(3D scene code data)
+ + + + + + +

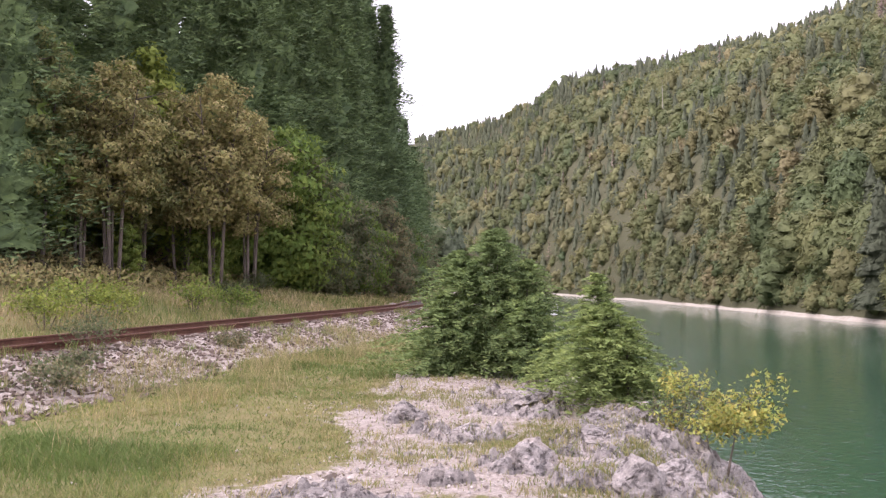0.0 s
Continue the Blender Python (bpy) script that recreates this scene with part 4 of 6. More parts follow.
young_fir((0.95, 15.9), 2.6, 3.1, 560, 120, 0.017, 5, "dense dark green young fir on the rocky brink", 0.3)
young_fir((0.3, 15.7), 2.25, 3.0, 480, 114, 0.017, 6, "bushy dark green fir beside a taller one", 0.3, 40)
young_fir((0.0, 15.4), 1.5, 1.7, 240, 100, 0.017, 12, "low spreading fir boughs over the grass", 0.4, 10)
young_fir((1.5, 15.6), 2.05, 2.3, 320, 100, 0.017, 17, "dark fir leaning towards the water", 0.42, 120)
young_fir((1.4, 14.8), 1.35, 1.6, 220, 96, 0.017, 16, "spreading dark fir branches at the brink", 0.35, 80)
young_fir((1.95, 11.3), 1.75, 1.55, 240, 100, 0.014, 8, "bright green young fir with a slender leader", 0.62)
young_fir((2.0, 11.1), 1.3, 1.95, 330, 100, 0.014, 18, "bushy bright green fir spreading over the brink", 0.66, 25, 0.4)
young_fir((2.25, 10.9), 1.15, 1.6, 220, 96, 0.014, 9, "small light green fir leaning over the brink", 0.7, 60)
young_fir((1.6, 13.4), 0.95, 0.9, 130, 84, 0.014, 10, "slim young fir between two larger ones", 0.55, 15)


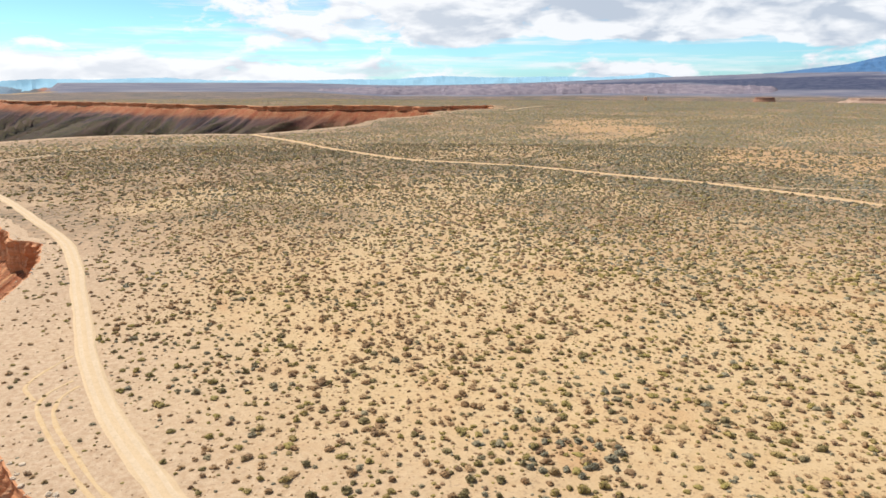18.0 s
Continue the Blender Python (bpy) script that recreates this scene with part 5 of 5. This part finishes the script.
town_models = [house(9, 6, 2.8, WALLS[0], ROOFS[0], "pale house with a grey gable roof"), house(13, 8, 3.2, WALLS[1], ROOFS[1], "tan building with a white metal roof"),
               house(10, 7, 2.8, WALLS[1], ROOFS[2], "tan house with a brown gable roof"), house(20, 10, 4, WALLS[0], ROOFS[1], "long white farm shed")]
g = np.random.default_rng(77)
n_house = 0
town = []
while len(town) < 270:
    ta = 124 + 36 * g.random() ** 0.8
    gr = float(np.interp(ta, GREEN_AZ, GREEN_R))
    dense = 1.0 if 134 < ta < 149 else 0.35
    tr = gr + 110 + (460 if 136 < ta < 149 else 220) * g.random() ** 1.4
    if g.random() < dense:
        town.append((-math.sin(radians(ta)) * tr, math.cos(radians(ta)) * tr))
for k in range(26):
    town.append((-800 - 330 * g.random(), -1300 - 240 * g.random()))
tx, ty = np.array(town).T
tzs = terrain(tx, ty)[0]
for k, (hx, hy, hz) in enumerate(zip(tx, ty, tzs)):
    m = pose(hx, hy, hz, 0, 0, 30 * int(g.integers(0, 6))) @ Matrix.Scale(0.65 + 0.3 * g.random(), 4)
    if k < 4:
        town_models[k].matrix_basis = m
    else:
        copy_thing(town_models[int(g.choice([0, 0, 2, 2, 2, 1, 3]))], m).scale = m.to_scale()
# dark tree clumps between the houses and along the fields
ta = np.where(g.random(1500) < 0.6, 133 + 16 * g.random(1500), 124 + 38 * g.random(1500))
gr = np.interp(ta, GREEN_AZ, GREEN_R)
tr = gr + np.where(g.random(1500) < 0.75, 100 + 300 * g.random(1500) ** 1.5, -130 - 260 * g.random(1500))
x, y = -np.sin(np.radians(ta)) * tr, np.cos(np.radians(ta)) * tr
scatter("valley_trees", x, y, terrain(x, y)[0] - 0.5, 3 + 4 * g.random(1500), 0.2 + g.random(1500) * 0.3, lump_shapes, "dark tree clumps round the valley town", "trees")


# ---- small landmarks on the plain ----
def outcrop(name, az, r, wide, deep, tall, mat, label):
    """A flat-topped ledge of bare rock."""
    g = np.random.default_rng(int(az * 10))
    bm = bmesh.new()
    n = 40
    rings = []
    for q, hgt in ((1.25, -2), (1.08, tall * 0.35), (0.98, tall * 0.55), (0.95, tall), (0.5, tall * 1.04)):
        rings.append([bm.verts.new((math.cos(k * 6.2832 / n) * wide / 2 * q * (0.85 + 0.3 * noise.noise(Vector((math.cos(k * 6.2832 / n) * 2.5, math.sin(k * 6.2832 / n) * 2.5, az)))),
                                    math.sin(k * 6.2832 / n) * deep / 2 * q, hgt + 0.2 * g.random())) for k in range(n)])
    for a, b in zip(rings, rings[1:]):
        for k in range(n):
            bm.faces.new((a[k], a[(k + 1) % n], b[(k + 1) % n], b[k]))
    bm.faces.new(rings[-1])
    me = bpy.data.meshes.new(name)
    bm.to_mesh(me)
    bm.free()
    me.materials.append(mat)
    ob = tagged(new(name, me), label, "rock outcrop", kind="structure")
    x, y = -math.sin(radians(az)) * r, math.cos(radians(az)) * r
    z = float(terrain(np.array([x]), np.array([y]))[0][0])
    ob.matrix_basis = pose(x, y, z, 0, 0, az)


outcrop("outcrop_dark", 47.2, 1700, 46, 30, 10, SHADED_RED_ROCK, "small dark red butte on the plain")
outcrop("outcrop_pale", 38.6, 1380, 190, 50, 9, mottled("pink_ledge_rock", (0.36, 0.245, 0.195), (0.48, 0.35, 0.285), 0.15, 0.95, 0.5), "pale pink ledge of bare rock")
outcrop("outcrop_tan", 55.5, 1850, 7, 6, 11, PALE_ROCK, "small tan pinnacle on the plain")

+ + + + + + +

* [Work to be completed]
Output a faithful copy of the data, with each picture left out.

* [Finished task]
0.0 s
Continue the Blender Python (bpy) script that recreates this scene with part 4 of 6. More parts follow.
young_fir((0.95, 15.9), 2.6, 3.1, 560, 120, 0.017, 5, "dense dark green young fir on the rocky brink", 0.3)
young_fir((0.3, 15.7), 2.25, 3.0, 480, 114, 0.017, 6, "bushy dark green fir beside a taller one", 0.3, 40)
young_fir((0.0, 15.4), 1.5, 1.7, 240, 100, 0.017, 12, "low spreading fir boughs over the grass", 0.4, 10)
young_fir((1.5, 15.6), 2.05, 2.3, 320, 100, 0.017, 17, "dark fir leaning towards the water", 0.42, 120)
young_fir((1.4, 14.8), 1.35, 1.6, 220, 96, 0.017, 16, "spreading dark fir branches at the brink", 0.35, 80)
young_fir((1.95, 11.3), 1.75, 1.55, 240, 100, 0.014, 8, "bright green young fir with a slender leader", 0.62)
young_fir((2.0, 11.1), 1.3, 1.95, 330, 100, 0.014, 18, "bushy bright green fir spreading over the brink", 0.66, 25, 0.4)
young_fir((2.25, 10.9), 1.15, 1.6, 220, 96, 0.014, 9, "small light green fir leaning over the brink", 0.7, 60)
young_fir((1.6, 13.4), 0.95, 0.9, 130, 84, 0.014, 10, "slim young fir between two larger ones", 0.55, 15)


18.0 s
Continue the Blender Python (bpy) script that recreates this scene with part 5 of 5. This part finishes the script.
town_models = [house(9, 6, 2.8, WALLS[0], ROOFS[0], "pale house with a grey gable roof"), house(13, 8, 3.2, WALLS[1], ROOFS[1], "tan building with a white metal roof"),
               house(10, 7, 2.8, WALLS[1], ROOFS[2], "tan house with a brown gable roof"), house(20, 10, 4, WALLS[0], ROOFS[1], "long white farm shed")]
g = np.random.default_rng(77)
n_house = 0
town = []
while len(town) < 270:
    ta = 124 + 36 * g.random() ** 0.8
    gr = float(np.interp(ta, GREEN_AZ, GREEN_R))
    dense = 1.0 if 134 < ta < 149 else 0.35
    tr = gr + 110 + (460 if 136 < ta < 149 else 220) * g.random() ** 1.4
    if g.random() < dense:
        town.append((-math.sin(radians(ta)) * tr, math.cos(radians(ta)) * tr))
for k in range(26):
    town.append((-800 - 330 * g.random(), -1300 - 240 * g.random()))
tx, ty = np.array(town).T
tzs = terrain(tx, ty)[0]
for k, (hx, hy, hz) in enumerate(zip(tx, ty, tzs)):
    m = pose(hx, hy, hz, 0, 0, 30 * int(g.integers(0, 6))) @ Matrix.Scale(0.65 + 0.3 * g.random(), 4)
    if k < 4:
        town_models[k].matrix_basis = m
    else:
        copy_thing(town_models[int(g.choice([0, 0, 2, 2, 2, 1, 3]))], m).scale = m.to_scale()
# dark tree clumps between the houses and along the fields
ta = np.where(g.random(1500) < 0.6, 133 + 16 * g.random(1500), 124 + 38 * g.random(1500))
gr = np.interp(ta, GREEN_AZ, GREEN_R)
tr = gr + np.where(g.random(1500) < 0.75, 100 + 300 * g.random(1500) ** 1.5, -130 - 260 * g.random(1500))
x, y = -np.sin(np.radians(ta)) * tr, np.cos(np.radians(ta)) * tr
scatter("valley_trees", x, y, terrain(x, y)[0] - 0.5, 3 + 4 * g.random(1500), 0.2 + g.random(1500) * 0.3, lump_shapes, "dark tree clumps round the valley town", "trees")


# ---- small landmarks on the plain ----
def outcrop(name, az, r, wide, deep, tall, mat, label):
    """A flat-topped ledge of bare rock."""
    g = np.random.default_rng(int(az * 10))
    bm = bmesh.new()
    n = 40
    rings = []
    for q, hgt in ((1.25, -2), (1.08, tall * 0.35), (0.98, tall * 0.55), (0.95, tall), (0.5, tall * 1.04)):
        rings.append([bm.verts.new((math.cos(k * 6.2832 / n) * wide / 2 * q * (0.85 + 0.3 * noise.noise(Vector((math.cos(k * 6.2832 / n) * 2.5, math.sin(k * 6.2832 / n) * 2.5, az)))),
                                    math.sin(k * 6.2832 / n) * deep / 2 * q, hgt + 0.2 * g.random())) for k in range(n)])
    for a, b in zip(rings, rings[1:]):
        for k in range(n):
            bm.faces.new((a[k], a[(k + 1) % n], b[(k + 1) % n], b[k]))
    bm.faces.new(rings[-1])
    me = bpy.data.meshes.new(name)
    bm.to_mesh(me)
    bm.free()
    me.materials.append(mat)
    ob = tagged(new(name, me), label, "rock outcrop", kind="structure")
    x, y = -math.sin(radians(az)) * r, math.cos(radians(az)) * r
    z = float(terrain(np.array([x]), np.array([y]))[0][0])
    ob.matrix_basis = pose(x, y, z, 0, 0, az)


outcrop("outcrop_dark", 47.2, 1700, 46, 30, 10, SHADED_RED_ROCK, "small dark red butte on the plain")
outcrop("outcrop_pale", 38.6, 1380, 190, 50, 9, mottled("pink_ledge_rock", (0.36, 0.245, 0.195), (0.48, 0.35, 0.285), 0.15, 0.95, 0.5), "pale pink ledge of bare rock")
outcrop("outcrop_tan", 55.5, 1850, 7, 6, 11, PALE_ROCK, "small tan pinnacle on the plain")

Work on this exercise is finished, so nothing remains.